Ask HN: What's the competitive advantage these days?

7 creepy 5 7/19/2025, 5:18:42 PM
AI is making everything easier. Anyone can clone most SaaS products in a week. I feel like technical skill is no longer valuable. What makes SaaS startups valuable, and what are the competitive advantages and moats these days?

Comments (5)

mnky9800n · 4h ago
If anyone can clone most SaaS products in a week, then I already am pretty impressed. But assuming it's true, I would also assume that "anyone" is somewhat exclusive to people who already understand or have the ability to understand how existing SaaS products work. So that just means every company should have a team of people creating whatever SaaS products they need that week. Except that would create so much unreasonable amount of codes to support that the point would be that coding would simply be a race to build edge case scenarios to account for everything. which is also a huge issue. and so i think that the true skill to have that will offer competitive advantage is people management. alternatively some domain knowledge. since domain knowledge will give you the standpoint to decide what you should be doing. but i think a lot of this is kind of overblown. like you aren't really going to want an AI generated on the fly payments system like Stripe or an HR system like tripletex. You are going to want one that simply works and solves your problem and not something your team hacked together in a week with AI.
codingdave · 4h ago
I'd question your premises -- AI makes the early boilerplate easy. Some people can clone the surface level UX of a SaaS in a week.
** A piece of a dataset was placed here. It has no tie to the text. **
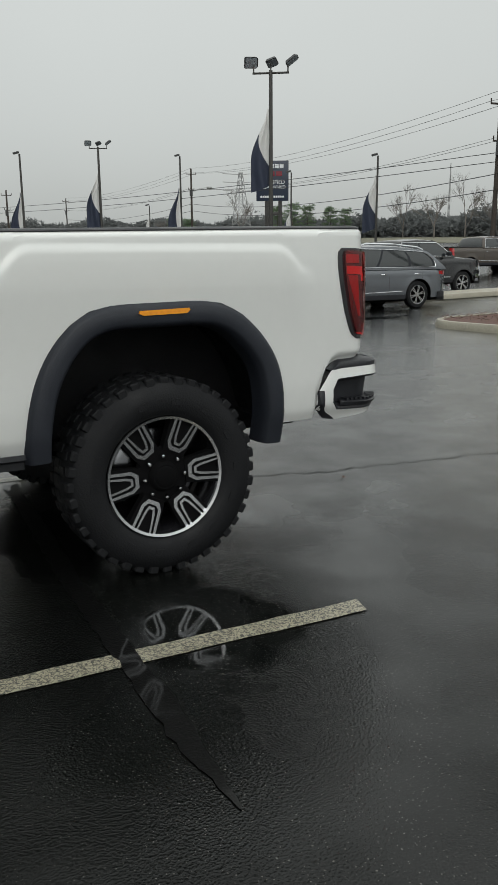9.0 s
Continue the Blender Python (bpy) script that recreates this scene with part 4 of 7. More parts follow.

Technical skill is absolutely needed to push beyond those two points. And technical implementation skills to code a SaaS has always been table stakes, not a competitive moat.
Disposal8433 · 2h ago
> Anyone can clone most SaaS products in a week

I give you the challenge to clone Jira or GitLab in a week. I'll give you a $million if you can do either.

bigbuppo · 1h ago
Intentionally avoiding AI and making that a core value of the product.
JustExAWS · 2h ago
Technical skill has never been valuable after a certain point except for rare exceptions.

If you look at the leveling guidelines of any major tech company. Technical skill alone only gets you to a mid level job. After that it’s about scope, impact and dealing with ambiguity.

https://www.levels.fyi/blog/swe-level-framework.html

https://dropbox.tech/culture/sharing-our-engineering-career-...

A competitive advantage is knowing how to communicate business value from using technology.